“Among many performance-enhancing compounds that colostrum contains is a substance called insulin-like growth factor 1 (IGF-1), which, combined with regular exercise, is believed to help stimulate muscle growth and repair. Dr. Edmond Burke explains that while IGF-1 is banned by the International Olympic Committee (IOC) when taken in synthetic form, IGF-1 that occurs naturally in colostrum is not a proscribed substance.”
Kuipers 2002 study: Effects of oral bovine colostrum supplementation on serum insulin-like growth factor-I levels.
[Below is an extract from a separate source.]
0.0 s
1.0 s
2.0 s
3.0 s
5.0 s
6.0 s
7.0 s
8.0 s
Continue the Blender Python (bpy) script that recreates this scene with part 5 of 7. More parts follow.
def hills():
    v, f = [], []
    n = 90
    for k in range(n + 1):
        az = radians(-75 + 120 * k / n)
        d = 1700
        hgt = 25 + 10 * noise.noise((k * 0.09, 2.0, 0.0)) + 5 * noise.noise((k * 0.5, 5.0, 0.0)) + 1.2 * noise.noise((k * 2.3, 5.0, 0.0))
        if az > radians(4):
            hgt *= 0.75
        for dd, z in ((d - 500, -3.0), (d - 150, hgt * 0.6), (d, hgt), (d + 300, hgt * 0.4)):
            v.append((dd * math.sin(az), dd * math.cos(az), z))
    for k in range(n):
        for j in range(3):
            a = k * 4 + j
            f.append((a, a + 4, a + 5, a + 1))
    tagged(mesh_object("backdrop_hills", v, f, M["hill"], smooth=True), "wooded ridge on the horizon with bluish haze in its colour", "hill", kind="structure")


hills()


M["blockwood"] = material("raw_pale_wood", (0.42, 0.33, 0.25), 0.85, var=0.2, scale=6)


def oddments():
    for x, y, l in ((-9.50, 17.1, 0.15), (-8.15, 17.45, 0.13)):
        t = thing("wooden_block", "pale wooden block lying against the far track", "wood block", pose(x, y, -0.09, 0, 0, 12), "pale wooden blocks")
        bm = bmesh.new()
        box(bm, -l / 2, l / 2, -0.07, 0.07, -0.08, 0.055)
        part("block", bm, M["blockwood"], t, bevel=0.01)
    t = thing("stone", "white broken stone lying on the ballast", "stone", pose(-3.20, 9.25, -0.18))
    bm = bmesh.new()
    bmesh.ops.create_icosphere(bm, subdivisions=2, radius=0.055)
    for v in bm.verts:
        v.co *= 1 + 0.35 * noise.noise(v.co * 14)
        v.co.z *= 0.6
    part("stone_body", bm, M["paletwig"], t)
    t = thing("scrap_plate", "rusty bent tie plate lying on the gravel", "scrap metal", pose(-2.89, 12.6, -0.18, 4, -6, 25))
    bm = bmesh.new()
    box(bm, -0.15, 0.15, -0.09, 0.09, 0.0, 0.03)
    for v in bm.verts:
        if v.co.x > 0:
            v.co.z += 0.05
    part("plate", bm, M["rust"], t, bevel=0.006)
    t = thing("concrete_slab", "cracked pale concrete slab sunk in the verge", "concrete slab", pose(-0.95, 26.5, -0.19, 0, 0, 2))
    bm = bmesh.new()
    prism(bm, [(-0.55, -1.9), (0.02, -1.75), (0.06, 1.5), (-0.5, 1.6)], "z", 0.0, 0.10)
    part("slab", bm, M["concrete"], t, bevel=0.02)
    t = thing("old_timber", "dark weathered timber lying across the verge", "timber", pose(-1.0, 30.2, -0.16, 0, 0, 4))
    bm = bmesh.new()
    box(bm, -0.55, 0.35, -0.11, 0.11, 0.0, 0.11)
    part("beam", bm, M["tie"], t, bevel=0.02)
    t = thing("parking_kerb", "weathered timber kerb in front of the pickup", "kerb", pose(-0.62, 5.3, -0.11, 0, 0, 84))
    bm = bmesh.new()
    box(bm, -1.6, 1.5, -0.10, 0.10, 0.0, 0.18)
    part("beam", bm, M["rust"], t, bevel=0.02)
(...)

OBJECTIVES: We investigated whether supplementation with 60 g/d of bovine colostrum affects blood levels of insulin-like growth factor-I (IGF-I) and IGF binding protein-3 in relation to doping testing. Nine endurance-trained men ingested 60 g/d of bovine colostrum for 4 wk. METHODS: Blood and urine were sampled before starting supplementation.
After 4 wk urine and blood samples were taken after an overnight fast and 2 h after ingestion of the last portion to study possible acute effects. RESULTS: Blood IGF-I levels before supplementation were (mean +/- standard deviation) 31 +/- 13 nM/L, and no acute effects were observed after 4 wk of supplementation (33 +/- 9 nM/L). Levels of IGF-binding protein-3 were 136 +/- 11 nM/L before supplementation and 135 +/- 16 nM/L after 4 wk of supplementation. Two hours after ingestion of the last portion, the level of IGF binding protein-3 was 131 +/- 19 nM/L, which was not different from baseline values. Drug testing in a laboratory accredited by the International Olympic Committee did not show any forbidden substance before or after 4 wk of supplementation.
CONCLUSIONS: Daily supplementation with 60 g of bovine colostrum for 4 wk does not change blood IGF-I or IGF binding protein-3 levels and does not elicit positive results on drug tests.